- _What you will do_
Count lines with "soft" in them. Report only the total.

- _Data shown_
= = = =

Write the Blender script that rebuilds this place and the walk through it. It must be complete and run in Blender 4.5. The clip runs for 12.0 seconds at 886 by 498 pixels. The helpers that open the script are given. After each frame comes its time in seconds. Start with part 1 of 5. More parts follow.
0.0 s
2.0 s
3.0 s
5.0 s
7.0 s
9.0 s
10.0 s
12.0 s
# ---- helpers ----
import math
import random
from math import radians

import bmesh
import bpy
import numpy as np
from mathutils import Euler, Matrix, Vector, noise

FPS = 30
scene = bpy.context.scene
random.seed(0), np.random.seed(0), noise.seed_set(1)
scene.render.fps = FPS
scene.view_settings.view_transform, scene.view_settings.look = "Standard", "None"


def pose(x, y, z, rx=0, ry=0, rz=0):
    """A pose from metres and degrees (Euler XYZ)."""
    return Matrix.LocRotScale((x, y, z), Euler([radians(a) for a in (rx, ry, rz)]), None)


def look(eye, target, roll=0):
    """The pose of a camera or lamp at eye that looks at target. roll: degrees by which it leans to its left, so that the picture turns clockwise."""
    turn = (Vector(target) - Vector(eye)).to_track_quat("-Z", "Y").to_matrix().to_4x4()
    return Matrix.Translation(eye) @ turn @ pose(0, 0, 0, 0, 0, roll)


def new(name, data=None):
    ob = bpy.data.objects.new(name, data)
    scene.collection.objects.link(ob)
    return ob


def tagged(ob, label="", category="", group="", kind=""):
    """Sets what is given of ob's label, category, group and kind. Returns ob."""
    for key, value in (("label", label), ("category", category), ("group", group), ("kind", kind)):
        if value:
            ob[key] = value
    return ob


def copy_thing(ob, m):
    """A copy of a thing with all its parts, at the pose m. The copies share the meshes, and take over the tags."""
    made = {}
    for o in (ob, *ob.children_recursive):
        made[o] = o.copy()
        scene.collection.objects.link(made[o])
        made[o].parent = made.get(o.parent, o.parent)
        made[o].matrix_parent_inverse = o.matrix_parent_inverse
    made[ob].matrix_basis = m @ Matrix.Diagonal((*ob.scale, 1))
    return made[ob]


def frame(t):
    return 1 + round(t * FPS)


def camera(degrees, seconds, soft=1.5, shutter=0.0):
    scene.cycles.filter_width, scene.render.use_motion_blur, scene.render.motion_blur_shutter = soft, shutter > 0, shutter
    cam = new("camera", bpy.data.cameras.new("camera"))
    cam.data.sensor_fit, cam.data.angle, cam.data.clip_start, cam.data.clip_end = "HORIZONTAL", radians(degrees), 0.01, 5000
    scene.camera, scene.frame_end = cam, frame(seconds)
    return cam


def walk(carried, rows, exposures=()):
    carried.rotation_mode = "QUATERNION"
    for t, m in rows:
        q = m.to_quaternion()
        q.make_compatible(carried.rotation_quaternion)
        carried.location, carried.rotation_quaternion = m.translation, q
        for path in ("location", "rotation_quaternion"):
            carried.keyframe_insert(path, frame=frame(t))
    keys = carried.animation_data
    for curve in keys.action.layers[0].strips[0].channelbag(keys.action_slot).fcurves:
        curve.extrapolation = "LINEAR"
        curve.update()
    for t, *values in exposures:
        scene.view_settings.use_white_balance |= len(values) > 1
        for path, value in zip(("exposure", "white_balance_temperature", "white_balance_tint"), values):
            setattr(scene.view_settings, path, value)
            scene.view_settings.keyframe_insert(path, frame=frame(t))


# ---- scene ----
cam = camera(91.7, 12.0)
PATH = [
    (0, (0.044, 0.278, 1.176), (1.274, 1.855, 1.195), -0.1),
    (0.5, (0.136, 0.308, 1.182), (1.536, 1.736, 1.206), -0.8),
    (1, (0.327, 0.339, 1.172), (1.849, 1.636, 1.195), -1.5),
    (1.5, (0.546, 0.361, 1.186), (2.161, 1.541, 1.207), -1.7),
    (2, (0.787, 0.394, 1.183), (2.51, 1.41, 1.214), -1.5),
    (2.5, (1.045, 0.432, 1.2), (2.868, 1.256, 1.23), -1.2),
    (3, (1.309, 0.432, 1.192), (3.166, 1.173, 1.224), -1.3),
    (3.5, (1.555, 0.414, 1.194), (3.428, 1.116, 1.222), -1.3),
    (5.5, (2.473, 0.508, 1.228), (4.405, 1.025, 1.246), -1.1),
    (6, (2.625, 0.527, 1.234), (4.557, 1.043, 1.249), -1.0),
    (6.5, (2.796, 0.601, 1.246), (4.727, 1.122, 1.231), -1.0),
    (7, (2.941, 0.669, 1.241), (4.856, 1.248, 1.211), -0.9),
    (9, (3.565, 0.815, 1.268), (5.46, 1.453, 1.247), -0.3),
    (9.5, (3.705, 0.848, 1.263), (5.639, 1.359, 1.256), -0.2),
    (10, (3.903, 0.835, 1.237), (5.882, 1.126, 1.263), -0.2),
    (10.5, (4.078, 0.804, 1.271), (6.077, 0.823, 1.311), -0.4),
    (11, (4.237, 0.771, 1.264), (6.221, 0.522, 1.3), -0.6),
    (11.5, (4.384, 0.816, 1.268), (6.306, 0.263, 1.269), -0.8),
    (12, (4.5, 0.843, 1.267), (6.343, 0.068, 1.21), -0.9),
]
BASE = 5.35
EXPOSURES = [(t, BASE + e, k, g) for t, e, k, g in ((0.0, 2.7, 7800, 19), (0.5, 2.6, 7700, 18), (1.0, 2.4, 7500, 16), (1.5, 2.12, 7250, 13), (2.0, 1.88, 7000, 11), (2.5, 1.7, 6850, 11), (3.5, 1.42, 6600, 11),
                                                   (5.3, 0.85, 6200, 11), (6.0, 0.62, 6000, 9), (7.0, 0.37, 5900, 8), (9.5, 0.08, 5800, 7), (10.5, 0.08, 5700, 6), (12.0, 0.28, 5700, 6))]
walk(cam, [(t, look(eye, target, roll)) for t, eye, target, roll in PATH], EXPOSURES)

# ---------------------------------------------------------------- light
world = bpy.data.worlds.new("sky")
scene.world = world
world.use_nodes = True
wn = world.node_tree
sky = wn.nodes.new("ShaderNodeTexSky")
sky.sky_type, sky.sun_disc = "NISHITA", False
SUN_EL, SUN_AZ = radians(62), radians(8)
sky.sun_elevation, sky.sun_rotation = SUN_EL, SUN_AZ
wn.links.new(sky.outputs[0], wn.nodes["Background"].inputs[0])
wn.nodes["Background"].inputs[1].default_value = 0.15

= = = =

- _Finished task_
2